If it were possible to have personal ties of friendship with a State Governor, lukewarm believers wouldn’t mind queuing up to wait for days and nights at a stretch before the Governor’s mansion, with determination of purpose, to make their dream come true. It is the believers’ scale of priorities that determines their personal preferences.
Unless drawn by God the Father, no believer can ever turn to God the Son, in spiritual hunger and thirst, for being eternally blessed.
The disposition to bless others in prayer is a God-given spiritual gift. Believers cannot have this gift unless they persistently CLAIM it in prayer, and RECEIVE it in faith. As James, our Lord’s brother, puts it: “You do not have, because you do not ask.” Blessing others habitually in prayer is crucial to a victorious abundant life in Christ Jesus. Just as one who waters will oneself be watered, one who blesses others in prayer will oneself be blessed. Psalm 109:17 bears out this truth very clearly. “He loved to curse; let curses come on him! He did not like blessing; may it be far from him!”

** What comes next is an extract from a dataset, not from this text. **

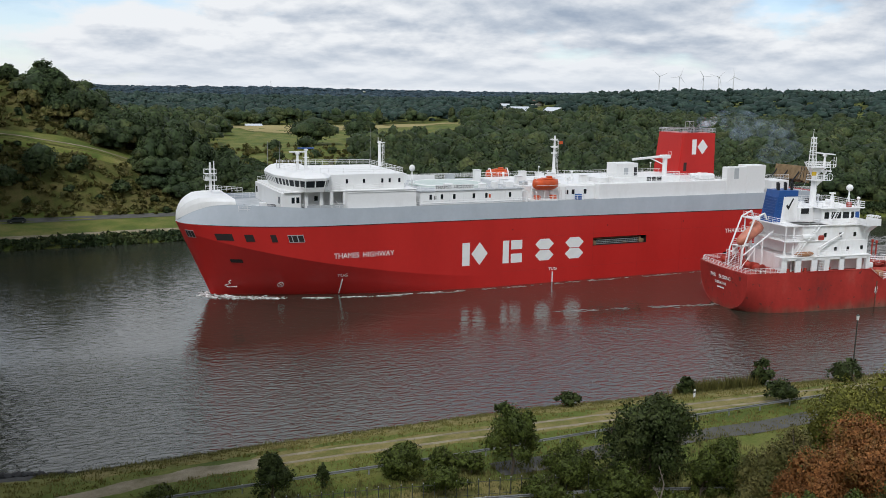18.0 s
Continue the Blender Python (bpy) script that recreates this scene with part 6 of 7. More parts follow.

When we invoke God’s blessings on others in Jesus’ name, our prayer is called ‘vicarious prayer’. Vicarious prayer may be said in privacy at home or elsewhere. The effectiveness of vicarious prayer depends on two factors – (i) Visualization and (ii) Empathizing. Visualization means seeing with the heart’s eyes the face(s) of those we are praying for, and the heavenly outpouring of desired blessings on them. On the other hand, empathizing is identifying ourselves with those being prayed for and with their plight. Vicarious prayer on behalf of the children and the youth of our Church is to empower them to fulfill God’s plan and purpose for their lives. Likewise, vicarious prayer is also to be said for ALL parents in our Church, and especially for those in distress, and in need of comfort, healing or employment.
Anticipating the present age we live in, Jesus affirms: “And because wickedness is multiplied, most men’s love will grow cold.” (Mt. 24:12) Further, He forebodingly points to the present generation as follows: “Nevertheless, when the Son of man comes, will He find faith on earth?” (Lk. 18:8) St. Paul elaborates on it by adding that men will be “lovers of self, lovers of money,” … … and “lovers of pleasure rather than lovers of God,” while holding the form of religion, but denying its power. (2 Tim. 3:2-5) In such a LOVELESS AND FAITHLESS AGE, prayer can ONLY be about oneself, one’s spouse and children and the nearest of one’s kith and kin. But a Church of ‘ONE ACCORD’ cannot evolve from such self-centered prayers. ‘One accord’ is the offshoot of BIFOCAL prayer that invokes blessings not only ON SELF, but also ON ALL OTHERS in the Church collectively.
I CONCLUDE with the sincere prayer, may the Compassionate Lord’s consolations cheer our souls when the cares of our hearts are many.